- [CHALLENGE]:
Pick out each line containing the string "pose".

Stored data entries
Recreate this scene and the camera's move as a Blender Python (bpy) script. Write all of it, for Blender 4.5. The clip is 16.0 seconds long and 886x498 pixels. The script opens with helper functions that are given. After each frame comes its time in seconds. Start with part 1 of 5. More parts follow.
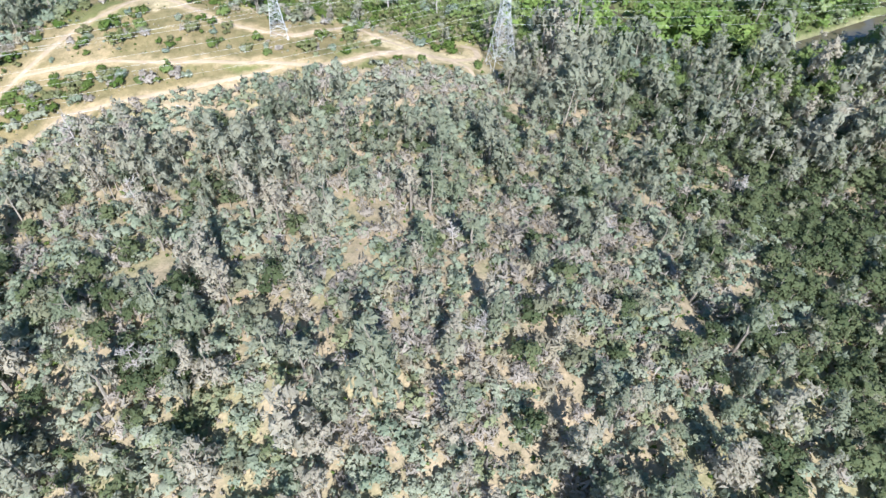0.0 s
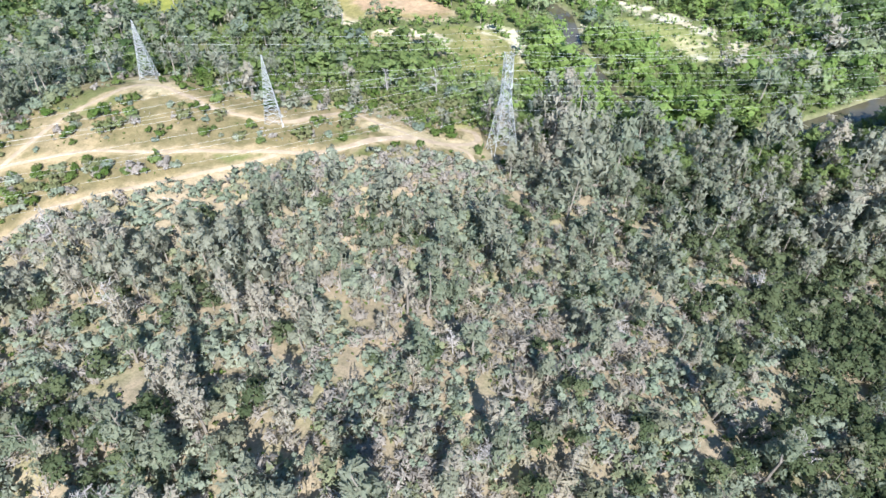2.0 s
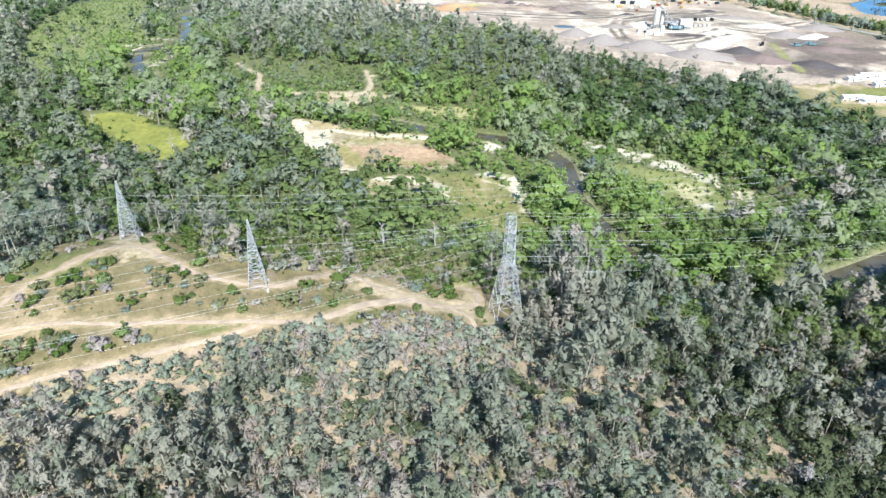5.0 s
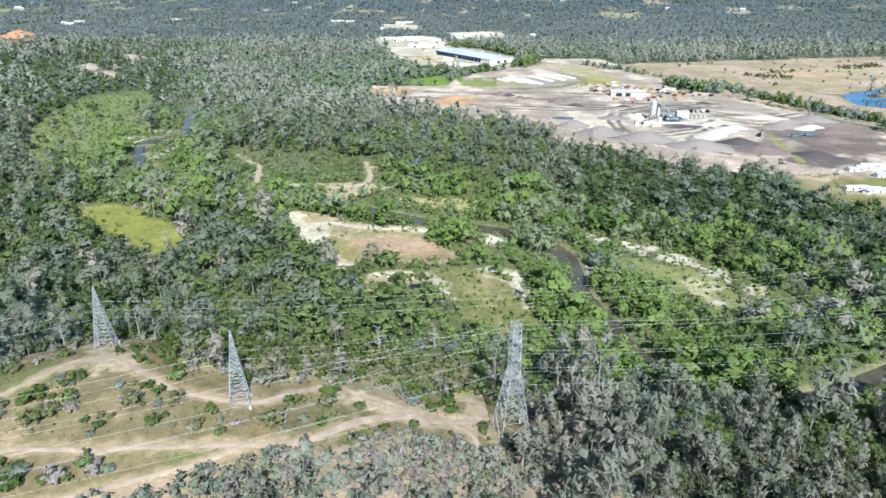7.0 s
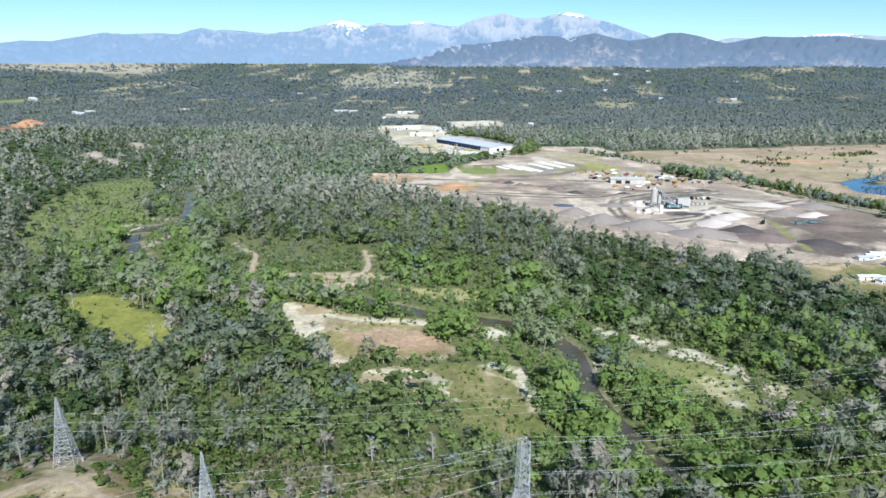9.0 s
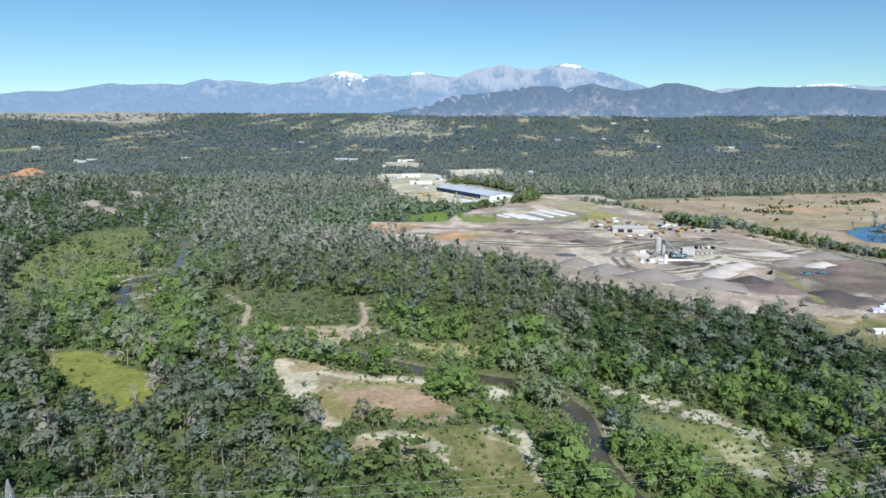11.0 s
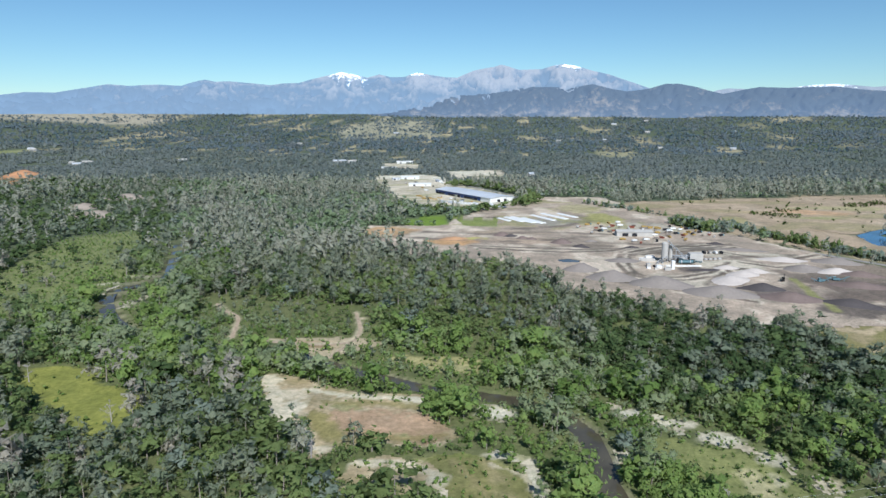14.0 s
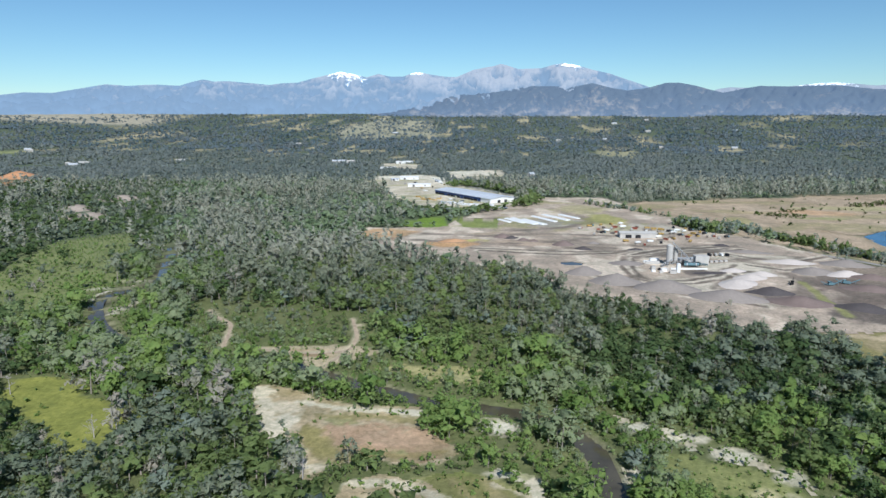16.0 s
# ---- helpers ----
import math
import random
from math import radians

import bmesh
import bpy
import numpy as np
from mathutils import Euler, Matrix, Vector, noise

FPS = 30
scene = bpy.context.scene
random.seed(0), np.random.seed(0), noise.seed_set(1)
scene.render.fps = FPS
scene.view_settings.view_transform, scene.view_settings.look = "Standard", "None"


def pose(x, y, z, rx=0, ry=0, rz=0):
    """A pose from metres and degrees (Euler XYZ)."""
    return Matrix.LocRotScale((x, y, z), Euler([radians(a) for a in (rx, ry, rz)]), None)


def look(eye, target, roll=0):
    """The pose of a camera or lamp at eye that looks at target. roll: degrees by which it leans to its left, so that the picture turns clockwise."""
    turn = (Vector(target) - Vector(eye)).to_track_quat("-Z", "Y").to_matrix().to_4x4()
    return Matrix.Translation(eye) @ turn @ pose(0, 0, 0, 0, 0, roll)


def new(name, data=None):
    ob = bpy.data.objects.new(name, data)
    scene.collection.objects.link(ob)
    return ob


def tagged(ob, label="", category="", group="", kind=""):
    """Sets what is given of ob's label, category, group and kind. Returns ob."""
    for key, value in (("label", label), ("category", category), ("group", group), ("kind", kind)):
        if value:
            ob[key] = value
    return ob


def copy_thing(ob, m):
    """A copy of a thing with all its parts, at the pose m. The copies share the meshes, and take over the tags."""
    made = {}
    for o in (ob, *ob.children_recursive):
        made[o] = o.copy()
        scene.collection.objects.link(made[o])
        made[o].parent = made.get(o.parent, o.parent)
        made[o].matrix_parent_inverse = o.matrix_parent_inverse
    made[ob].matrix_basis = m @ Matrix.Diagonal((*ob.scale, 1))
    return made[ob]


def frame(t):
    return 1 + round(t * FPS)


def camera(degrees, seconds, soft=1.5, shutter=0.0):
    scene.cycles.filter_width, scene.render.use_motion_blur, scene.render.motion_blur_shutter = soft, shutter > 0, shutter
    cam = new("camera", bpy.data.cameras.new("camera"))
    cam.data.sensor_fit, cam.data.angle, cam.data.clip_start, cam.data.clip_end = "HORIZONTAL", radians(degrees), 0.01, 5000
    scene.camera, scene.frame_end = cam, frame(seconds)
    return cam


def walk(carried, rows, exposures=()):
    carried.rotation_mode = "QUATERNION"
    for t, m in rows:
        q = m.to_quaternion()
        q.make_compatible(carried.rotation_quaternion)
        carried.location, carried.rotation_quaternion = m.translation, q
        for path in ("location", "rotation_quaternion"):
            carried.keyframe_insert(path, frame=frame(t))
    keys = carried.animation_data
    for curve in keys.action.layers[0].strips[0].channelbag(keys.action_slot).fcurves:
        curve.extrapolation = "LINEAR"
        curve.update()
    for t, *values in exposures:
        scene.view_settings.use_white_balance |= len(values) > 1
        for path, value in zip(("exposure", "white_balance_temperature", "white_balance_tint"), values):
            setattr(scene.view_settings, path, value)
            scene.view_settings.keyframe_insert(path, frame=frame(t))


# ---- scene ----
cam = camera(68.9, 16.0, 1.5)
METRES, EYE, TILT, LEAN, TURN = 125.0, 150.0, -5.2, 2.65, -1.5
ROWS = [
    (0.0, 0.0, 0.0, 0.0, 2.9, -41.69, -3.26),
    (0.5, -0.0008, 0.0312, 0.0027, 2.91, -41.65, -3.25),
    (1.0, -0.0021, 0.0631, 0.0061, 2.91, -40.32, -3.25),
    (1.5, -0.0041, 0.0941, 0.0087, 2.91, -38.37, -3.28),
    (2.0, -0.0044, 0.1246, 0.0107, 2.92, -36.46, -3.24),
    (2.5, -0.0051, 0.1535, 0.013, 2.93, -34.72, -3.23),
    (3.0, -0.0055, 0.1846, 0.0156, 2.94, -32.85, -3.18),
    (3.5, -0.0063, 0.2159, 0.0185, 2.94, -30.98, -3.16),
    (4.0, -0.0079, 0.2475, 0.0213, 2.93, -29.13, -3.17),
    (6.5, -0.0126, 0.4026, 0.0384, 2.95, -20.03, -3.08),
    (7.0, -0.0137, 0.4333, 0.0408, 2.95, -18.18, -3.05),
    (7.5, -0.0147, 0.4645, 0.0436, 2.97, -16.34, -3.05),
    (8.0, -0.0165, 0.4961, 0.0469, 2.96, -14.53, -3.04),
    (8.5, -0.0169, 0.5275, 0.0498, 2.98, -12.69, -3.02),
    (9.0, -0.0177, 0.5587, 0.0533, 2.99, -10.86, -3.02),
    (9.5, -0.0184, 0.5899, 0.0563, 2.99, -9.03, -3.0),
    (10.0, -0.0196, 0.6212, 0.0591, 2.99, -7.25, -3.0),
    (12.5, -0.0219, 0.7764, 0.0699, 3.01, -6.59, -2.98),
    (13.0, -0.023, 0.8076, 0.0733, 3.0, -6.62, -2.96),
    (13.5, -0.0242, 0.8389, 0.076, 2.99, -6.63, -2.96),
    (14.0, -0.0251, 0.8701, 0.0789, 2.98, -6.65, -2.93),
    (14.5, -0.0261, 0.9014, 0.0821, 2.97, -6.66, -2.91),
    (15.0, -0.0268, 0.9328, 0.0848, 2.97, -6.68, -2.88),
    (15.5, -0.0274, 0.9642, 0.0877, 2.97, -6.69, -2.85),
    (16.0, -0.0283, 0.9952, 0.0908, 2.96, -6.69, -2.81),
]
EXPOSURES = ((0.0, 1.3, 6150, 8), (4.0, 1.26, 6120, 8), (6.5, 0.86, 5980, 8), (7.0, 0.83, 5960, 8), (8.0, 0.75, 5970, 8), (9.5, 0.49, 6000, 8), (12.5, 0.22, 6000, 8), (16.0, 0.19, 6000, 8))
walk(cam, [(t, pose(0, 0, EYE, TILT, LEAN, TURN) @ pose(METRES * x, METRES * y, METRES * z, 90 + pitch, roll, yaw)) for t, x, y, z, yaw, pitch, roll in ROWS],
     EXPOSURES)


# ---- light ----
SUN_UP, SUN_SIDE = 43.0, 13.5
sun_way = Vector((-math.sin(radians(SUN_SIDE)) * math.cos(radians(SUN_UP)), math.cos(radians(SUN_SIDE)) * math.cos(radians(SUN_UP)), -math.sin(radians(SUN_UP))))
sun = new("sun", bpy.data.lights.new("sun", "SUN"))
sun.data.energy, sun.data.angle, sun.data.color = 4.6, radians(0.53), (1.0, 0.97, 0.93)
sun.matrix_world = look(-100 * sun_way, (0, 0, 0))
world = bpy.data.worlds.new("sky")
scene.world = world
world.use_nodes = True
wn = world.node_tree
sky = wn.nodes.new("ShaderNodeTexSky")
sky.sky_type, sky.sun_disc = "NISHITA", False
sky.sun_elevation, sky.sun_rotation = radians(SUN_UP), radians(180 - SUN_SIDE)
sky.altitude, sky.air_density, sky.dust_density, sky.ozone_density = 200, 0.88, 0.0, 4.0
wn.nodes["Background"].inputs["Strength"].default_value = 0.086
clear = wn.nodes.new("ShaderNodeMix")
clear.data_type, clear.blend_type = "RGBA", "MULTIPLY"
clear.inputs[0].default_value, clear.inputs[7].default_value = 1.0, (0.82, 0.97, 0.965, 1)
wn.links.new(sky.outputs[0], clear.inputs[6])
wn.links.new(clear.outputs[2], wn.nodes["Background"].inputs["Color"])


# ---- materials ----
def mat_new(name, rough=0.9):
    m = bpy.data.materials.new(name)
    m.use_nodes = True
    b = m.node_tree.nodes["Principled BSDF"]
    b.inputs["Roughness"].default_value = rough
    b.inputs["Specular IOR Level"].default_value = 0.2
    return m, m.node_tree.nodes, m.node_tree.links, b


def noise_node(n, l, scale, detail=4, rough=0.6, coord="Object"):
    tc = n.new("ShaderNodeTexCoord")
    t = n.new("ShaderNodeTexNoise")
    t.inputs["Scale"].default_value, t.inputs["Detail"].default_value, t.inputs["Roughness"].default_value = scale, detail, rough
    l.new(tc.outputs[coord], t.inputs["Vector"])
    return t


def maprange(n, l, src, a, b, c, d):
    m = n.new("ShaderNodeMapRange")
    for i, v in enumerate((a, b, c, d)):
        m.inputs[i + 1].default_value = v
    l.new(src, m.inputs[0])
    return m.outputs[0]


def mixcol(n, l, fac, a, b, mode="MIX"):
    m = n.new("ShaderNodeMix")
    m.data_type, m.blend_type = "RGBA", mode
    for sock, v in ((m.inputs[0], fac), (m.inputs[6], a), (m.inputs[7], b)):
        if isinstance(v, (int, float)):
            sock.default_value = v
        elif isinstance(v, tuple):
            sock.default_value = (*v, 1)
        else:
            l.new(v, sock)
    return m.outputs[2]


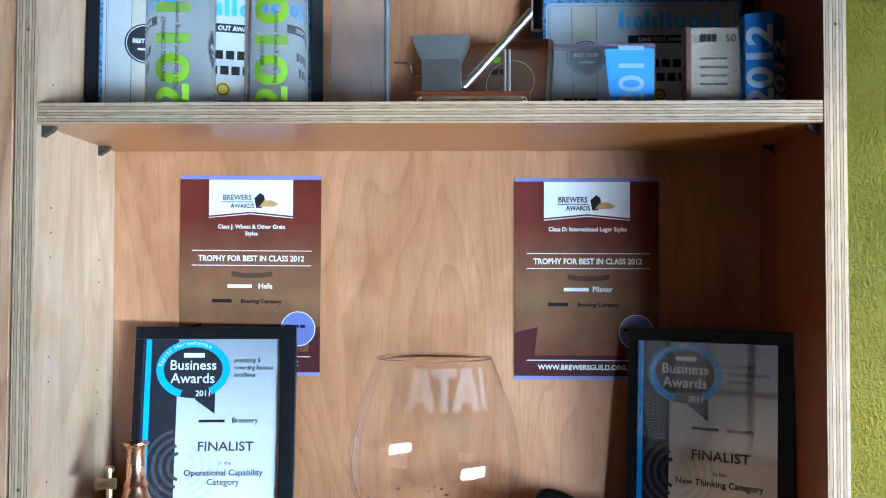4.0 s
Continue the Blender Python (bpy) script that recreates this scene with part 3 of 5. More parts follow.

- [ANSWER TO THIS EXERCISE]:
def pose(x, y, z, rx=0, ry=0, rz=0):
    """A pose from metres and degrees (Euler XYZ)."""
    """The pose of a camera or lamp at eye that looks at target. roll: degrees by which it leans to its left, so that the picture turns clockwise."""
    return Matrix.Translation(eye) @ turn @ pose(0, 0, 0, 0, 0, roll)
    """A copy of a thing with all its parts, at the pose m. The copies share the meshes, and take over the tags."""
walk(cam, [(t, pose(0, 0, EYE, TILT, LEAN, TURN) @ pose(METRES * x, METRES * y, METRES * z, 90 + pitch, roll, yaw)) for t, x, y, z, yaw, pitch, roll in ROWS],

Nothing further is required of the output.